How soon after publishing should I syndicate content?

Wait at least one to two weeks after publishing the original to allow search engines to index your version first. Some experts recommend waiting 30 days for maximum safety. The exact timing depends on how frequently search engines crawl your site and the authority of the syndication partner.

Can I syndicate content on multiple platforms simultaneously?

Yes, as long as each platform implements proper canonical tags pointing to your original. You can syndicate the same article on LinkedIn, Medium, and an industry publication without SEO issues, provided the technical requirements are met on each platform.

What is the difference between content syndication and guest posting?

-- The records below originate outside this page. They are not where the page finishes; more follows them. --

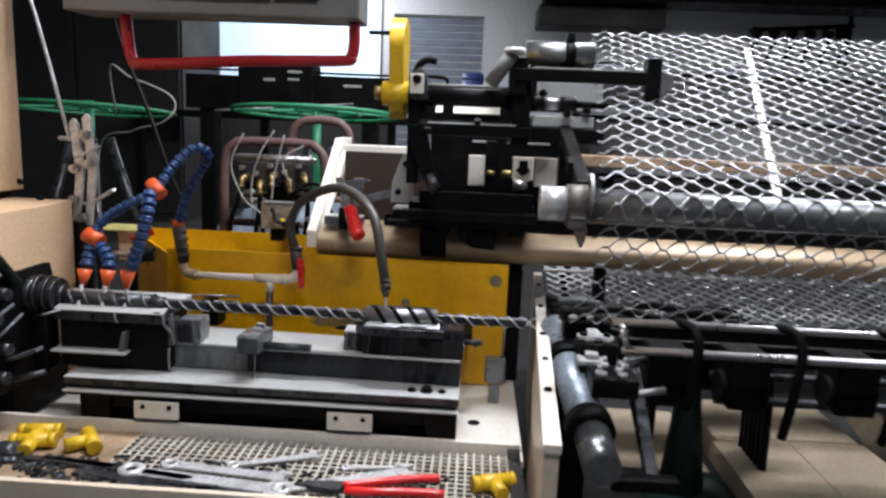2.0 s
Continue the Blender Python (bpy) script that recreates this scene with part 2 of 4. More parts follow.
# ---- the hall ----
def build_hall():
    bm = B()
    bx(bm, -9, 9, -4, 12.15, -0.1, 0.0, 0)
    tagged(part("floor", bm, M_FLOOR), "dark smooth concrete workshop floor", "floor", kind="structure")
    bm = B()
    bx(bm, -9, 9, -4, 12.15, CEILING_Z, CEILING_Z + 0.1, 0)
    tagged(part("ceiling", bm, M_CEIL), "grey workshop ceiling", "ceiling", kind="structure")
    bm = B()
    # far wall with window opening and roller door opening
    y0, y1 = 10.0, 10.15
    wx = (-4.4, -1.9)
    dx = (-1.75, -0.45)
    bx(bm, -9, wx[0], y0, y1, 0, CEILING_Z, 0)
    bx(bm, wx[0], wx[1], y0, y1, 0, 1.75, 0)
    bx(bm, wx[0], wx[1], y0, y1, 3.4, CEILING_Z, 0)
    bx(bm, wx[1], dx[0], y0, y1, 0, CEILING_Z, 0)
    bx(bm, dx[0], dx[1], y0, y1, 2.95, CEILING_Z, 0)
    bx(bm, dx[1], 9, y0, y1, 0, CEILING_Z, 0)
    tagged(part("wall_north", bm, M_WALL), "pale grey painted far wall", "wall", kind="structure")
    for nm, a in (("wall_west", (-9.15, -9, -4, 12.15)), ("wall_east", (9, 9.15, -4, 12.15)), ("wall_south", (-9, 9, -4.15, -4))):
        bm = B()
        bx(bm, *a, 0, CEILING_Z, 0)
        tagged(part(nm, bm, M_WALL), "plain grey workshop wall", "wall", kind="structure")
    # added bands that darken the lower wall to match the floor's tone
    for x0, x1 in ((-8.99, dx[0] - 0.05), (dx[1] + 0.05, 8.99)):
        bm = B()
        bx(bm, x0, x1, y0 - 0.02, y0 - 0.001, 0.001, 1.55, 0.004)
        tagged(part("wall_dark_band", bm, M_WALLDARK), "dark band added over the lower far wall", "wall panel", kind="structure")
    win = thing("window_1", (wx[0], y0, 1.75), "wide frosted window with bright daylight", "window", kind="structure")
    bm = B()
    bx(bm, wx[0] + 0.05, wx[1] - 0.05, y0 + 0.06, y0 + 0.07, 1.8, 3.35, 0)
    part("pane", bm, M_DAY, win)
    for a in ((wx[0], wx[0] + 0.05, 1.75, 3.4), (wx[1] - 0.05, wx[1], 1.75, 3.4)):
        bm = B()
        bx(bm, a[0], a[1], y0 + 0.02, y0 + 0.12, a[2], a[3])
        part("window_frame", bm, M_PANEL, win)
    for z in (1.75, 3.35):
        bm = B()
        bx(bm, wx[0] + 0.05, wx[1] - 0.05, y0 + 0.02, y0 + 0.12, z, z + 0.05)
        part("window_frame", bm, M_PANEL, win)
    door = thing("door_1", (dx[0], y0, 0), "grey slatted roller shutter door", "door", kind="structure")
    for k in range(28):
        bm = B()
        bx(bm, dx[0], dx[1], y0 + 0.05, y0 + 0.09, k * 0.105, k * 0.105 + 0.1, 0.012)
        part("slat", bm, M_SHUTTER, door)


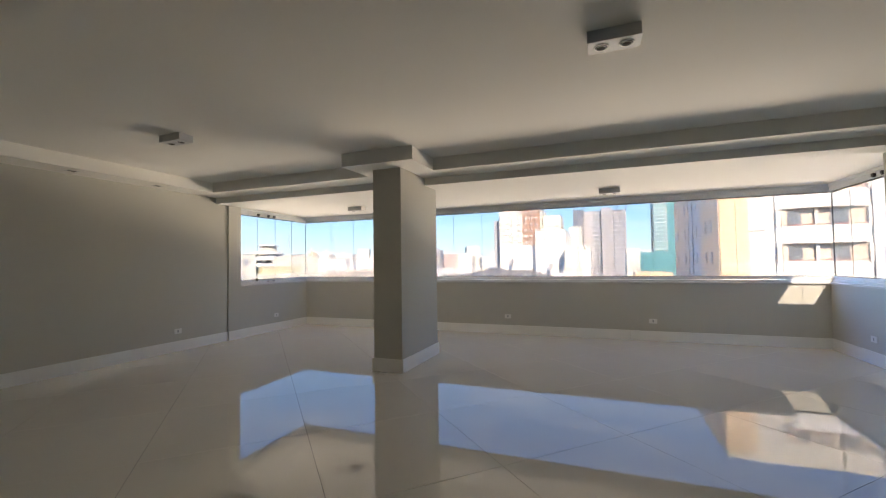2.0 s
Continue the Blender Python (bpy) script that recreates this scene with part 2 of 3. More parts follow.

Content syndication republishes existing content that has already appeared on your website. Guest posting creates original content specifically for a third-party publication. Both drive distribution and backlinks, but they require different content and involve different editorial processes. A strong content strategy includes both.

How do I find syndication partners in Singapore?

Research industry publications, business media, professional associations, and complementary businesses in your sector. Attend industry events and networking functions to build relationships with editors and content managers. Join local marketing and business communities where syndication opportunities are often shared informally.

Is paid content syndication worth the investment?

Paid syndication can be highly effective when targeted correctly. B2B paid syndication platforms that guarantee leads based on targeting criteria can deliver strong ROI. However, lead quality varies significantly between platforms, so start with small tests and measure results carefully before committing significant budget.

How do I handle syndication for content with embedded links?

Keep internal links in syndicated content where they add genuine value for the reader. Syndication partners may request that you limit the number of links or remove promotional links. Be flexible and focus on retaining the links that provide the most value, such as links to relevant resources and your author bio link.